There's so much rejection in the path to pursuing the life of an artistic professional although, what I've learned is that it's important to not dwell on that fact. Although, when your left wondering why do I do this, why do I willingly lock myself in a room and pour my heart out to a notebook or a computer in words over and over again and willingly be at the mercy of some stranger's opinion of what's "good" and what's "bad" writing there's nothing that's more of a refreshing beacon of light than George Orwell's opinion essay"Why I write" (1946). Orwell's essay illuminates a perspective of someone who has something important to say and is driven by political things he wants to draw attention to, a common message of all his novels yet, is unafraid to admit that there's a part of him that selfishly wants to just make his voice heard.

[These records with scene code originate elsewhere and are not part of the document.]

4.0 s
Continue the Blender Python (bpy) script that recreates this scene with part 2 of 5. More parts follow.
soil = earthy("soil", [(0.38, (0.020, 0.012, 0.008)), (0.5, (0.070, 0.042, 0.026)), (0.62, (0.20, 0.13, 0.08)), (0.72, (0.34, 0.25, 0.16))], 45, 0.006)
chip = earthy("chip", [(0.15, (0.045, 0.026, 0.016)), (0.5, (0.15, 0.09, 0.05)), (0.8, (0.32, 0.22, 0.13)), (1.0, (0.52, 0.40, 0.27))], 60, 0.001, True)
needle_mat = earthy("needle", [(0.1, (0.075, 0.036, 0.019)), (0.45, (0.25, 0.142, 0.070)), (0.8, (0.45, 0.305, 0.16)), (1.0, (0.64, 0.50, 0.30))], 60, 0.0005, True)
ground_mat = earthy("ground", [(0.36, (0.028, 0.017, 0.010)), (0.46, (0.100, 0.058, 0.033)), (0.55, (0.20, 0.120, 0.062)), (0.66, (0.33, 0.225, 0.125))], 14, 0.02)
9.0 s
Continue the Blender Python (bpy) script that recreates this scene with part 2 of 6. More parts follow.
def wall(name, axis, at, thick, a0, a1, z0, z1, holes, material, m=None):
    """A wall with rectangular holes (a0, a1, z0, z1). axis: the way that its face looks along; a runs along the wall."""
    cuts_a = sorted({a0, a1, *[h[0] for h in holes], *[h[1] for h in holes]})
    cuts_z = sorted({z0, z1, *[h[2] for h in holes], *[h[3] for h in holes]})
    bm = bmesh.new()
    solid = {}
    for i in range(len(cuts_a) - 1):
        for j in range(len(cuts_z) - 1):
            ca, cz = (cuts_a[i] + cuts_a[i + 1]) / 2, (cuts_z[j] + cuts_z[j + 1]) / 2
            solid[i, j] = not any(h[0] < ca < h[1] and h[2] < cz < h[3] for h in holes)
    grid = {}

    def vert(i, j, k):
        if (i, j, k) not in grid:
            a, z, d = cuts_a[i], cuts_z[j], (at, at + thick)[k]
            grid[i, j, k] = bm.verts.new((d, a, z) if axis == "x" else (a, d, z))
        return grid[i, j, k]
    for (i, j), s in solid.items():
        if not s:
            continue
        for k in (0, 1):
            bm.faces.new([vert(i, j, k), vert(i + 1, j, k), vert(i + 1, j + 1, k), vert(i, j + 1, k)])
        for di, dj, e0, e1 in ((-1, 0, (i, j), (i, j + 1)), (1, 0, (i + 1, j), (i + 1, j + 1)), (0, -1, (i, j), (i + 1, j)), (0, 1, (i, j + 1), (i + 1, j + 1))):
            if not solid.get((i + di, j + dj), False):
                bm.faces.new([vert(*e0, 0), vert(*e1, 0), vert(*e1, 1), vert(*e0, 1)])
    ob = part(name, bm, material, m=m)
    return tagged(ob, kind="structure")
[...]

I re-read it recently at a time when I was considering some serious questions about where my life is going and kind of wondered what kept me on a path where the rejection rate was high and endless that ensured a lifetime of instability. I knew that my heart was in it but certain incidents made me not just blindly pursue but also question "why". Then I remembered something I said that had a great deal of honesty to it that I said in the Soulpepper Academy interview process: I'm drawn to the pursuit of changing perspectives on, celebrating, and shining light on anything that classifies as an abnormality because it's a very real part of my existence that I'm both terrified of and drawn to. I also found a great deal of value in being a participant in taking one idea and incorporating the ideas, strengths, and weaknesses of multiple people for one larger creative product. Other than the compensation of financial instability I've began to realize that there's a reason many creative people who make art in any medium professionally are not just artists but teachers too. There's this common motivation and love of mentoring other people and using the medium you know to bring about discussion and change in others.

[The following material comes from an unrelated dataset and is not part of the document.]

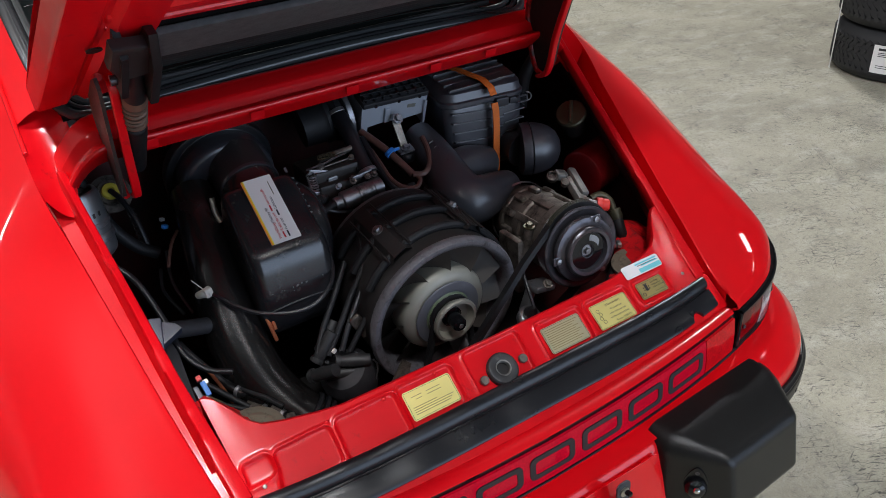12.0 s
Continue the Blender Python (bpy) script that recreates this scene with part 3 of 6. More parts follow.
for s in (-1, 1):
    rows = []
    for t in np.linspace(0, 1, 16):
        y = 0.64 + t * 0.75
        e = (lerp(y, (0.54, 0.77, 1.0, 1.45), (0.525, 0.518, 0.496, 0.47)), lerp(y, (0.54, 0.77, 1.0, 1.45), (0.935, 1.050, 1.16, 1.30)))
        i = (0.468, glass_z((y - 0.61) / 0.72) + 0.002)
        rows.append([(CX + s * (e[0] * (1 - k) + i[0] * k), y, e[1] * (1 - k) + i[1] * k + 0.004 * math.sin(math.pi * k)) for k in np.linspace(0, 1, 8)])
    pillar = part("pillar", grid_shape(rows), RED, car, "red rear roof pillar", sharp=60)
    part("rain_gutter", tube([(CX + s * u, y, z + 0.002) for u, y, z in ((0.522, 0.58, 0.958), (0.520, 0.68, 1.006), (0.517, 0.77, 1.052), (0.496, 1.0, 1.162), (0.472, 1.42, 1.292))], 0.004, 8), RED, pillar)
    bot = [(0.605, 0.86, 0.985), (0.632, 0.95, 0.965), (0.652, 1.10, 0.965), (0.660, 1.30, 0.972), (0.660, 1.55, 0.985)]
    top = [(0.600, 0.865, 0.992), (0.580, 0.93, 1.030), (0.548, 1.06, 1.100), (0.525, 1.30, 1.195), (0.515, 1.55, 1.235)]
    rows = [[(CX + s * (p[0] * (1 - k) + q[0] * k + 0.026), p[1] * (1 - k) + q[1] * k, p[2] * (1 - k) + q[2] * k + 0.018 + 0.01 * math.sin(math.pi * k)) for k in np.linspace(0, 1, 6)] for p, q in zip(bot, top)]
    qw = part("quarter_window", grid_shape(rows), GLASS_DARK, car, "dark rear side window")
    loop = bot[::-1] + top
    part("window_seal", tube([(CX + s * (u + 0.026), y, z + 0.019) for u, y, z in loop], 0.012, 10), RUBBER, qw)
roof = [[(CX + u * 0.52, y, z - 0.05 * u * u) for u in np.linspace(-1, 1, 14)] for y, z in ((1.33, 1.345), (1.45, 1.36), (1.6, 1.365))]
part("roof", grid_shape(roof), RED, car, "red roof edge over the rear window")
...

Recently in the arts in Canada there's been a lot of financial cuts because it was argued that these things were somehow 'elitist' or 'not essential'. If you pay close attention to the common traits of the people who live their lives as artistic professionals who aren't celebrities or famous authors they are hard working individuals pursuing a life that, on the outside looks glamourous and effortless but in all honesty is brutal and involves hard work and plenty of training. It's a profession that's harsh where the rejection rate is high and the success of your work is at the mercy of the taste of multiple individuals with a wide variety of values, interests, backgrounds,occupations,and opinions that have a strong impact on what they see as 'good' and 'bad'. Did I mention that it's much harsher than other occupations and you constantly shift from a state of employed to unemployed and back again with no certainty whatsoever of your future? Hardly the traits of a glamourous, elitist, profession. These are people who are willing to make sacrifices and be metaphorically naked in front of others and work often for not a lot of money just so that they can do what they love.
Yeah, sure I've taken off the rose coloured glasses of some false and common sense of glamour but,what's the value? We as people need entertainment and have this obsession with escapism and like engaging in discussion and challenging perspectives on things and love being lead by the hand through a fictional world where we can see things differently and apply this to our own lives somehow. It reflects who we are as human beings and draws attention to things.We need it because it provides faith and brings together communities and that is why I keep on trying and the arts are essential.